If the polishing liquid is introduced into the gap between the light-transmittable window 341 and the step 313, then a region where the elasticity is not uniform is produced in the polishing pad 310 due to the swelling thereof. This region may adversely affect the polishing process of the semiconductor substrate. Furthermore, if the polishing liquid having a low transparent is irregularly introduced into between the light-transmittable window 341 and the optical sensor, then signals detected by the optical sensor become unstable, making the detected result less reliable.
As described above, the light-transmittable window 341 is fitted in the hole 311a defined in the upper-layer pad 311. The hole 311a has dimensions slightly greater than the light-transmittable window 341 to allow the light-transmittable window 341 to easily be fitted in the hole 311a.
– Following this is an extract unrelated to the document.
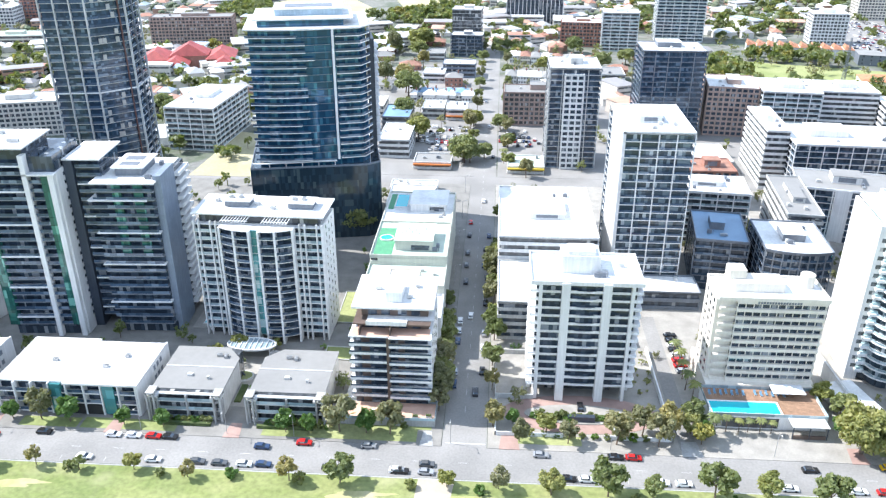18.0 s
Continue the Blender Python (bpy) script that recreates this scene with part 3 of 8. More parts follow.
def green_glass_tower():
    h = House("apartment_tower", "dark glass apartment tower with green strips and white frame", -169, 234, 4, "apartment tower")
    n, fh, z0 = 21, 2.95, 4.5
    top = z0 + n * fh
    h.add("lobby", Shape().box(1.5, 1.5, 0, 26, 22, z0), GLASS_DARK)
    h.rep("window_band", Shape().box(0.3, 2.2, 0, 26.2, 22, fh), GLASS_DARK, z0, fh, n)
    h.rep("balcony_slab", Shape().box(3.2, 0.3, 0, 16.4, 2.4, 0.3), GREY, z0, fh, n)
    h.rep("balustrade", Shape().box(3.2, 0.32, 0.3, 16.4, 0.4, 1.35), RAIL_DARK, z0, fh, n)
    h.rep("balcony_slab", Shape().box(18, 0.3, 0, 22.2, 2.4, 0.3), GREY, z0, fh, n - 2)
    h.rep("balustrade", Shape().box(18, 0.32, 0.3, 22.2, 0.4, 1.35), RAIL_DARK, z0, fh, n - 2)
    for i in (1, 5, 9, 13, 17, 20):
        h.add("white_ledge", Shape().box(3.0, -0.15, 0, 16.6, 2.4, 0.5), WHITE, z0 + i * fh)
    h.rep("green_pane", Shape().box(0, 0.1, 0.05, 3.2, 2.4, fh), GLASS_GREEN, z0, fh, n + 1)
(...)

Therefore, after the light-transmittable window 341 has been placed in the hole 311a, there is a small gap 314 between the light-transmittable window 341 and the hole 311a. Accordingly, the polishing liquid tends to be introduced into the small gap 314 and become solidified in the small gap 314. The solidified polishing liquid may cause scratches on the semiconductor substrate which is polished on the upper surface of the polishing pad 310.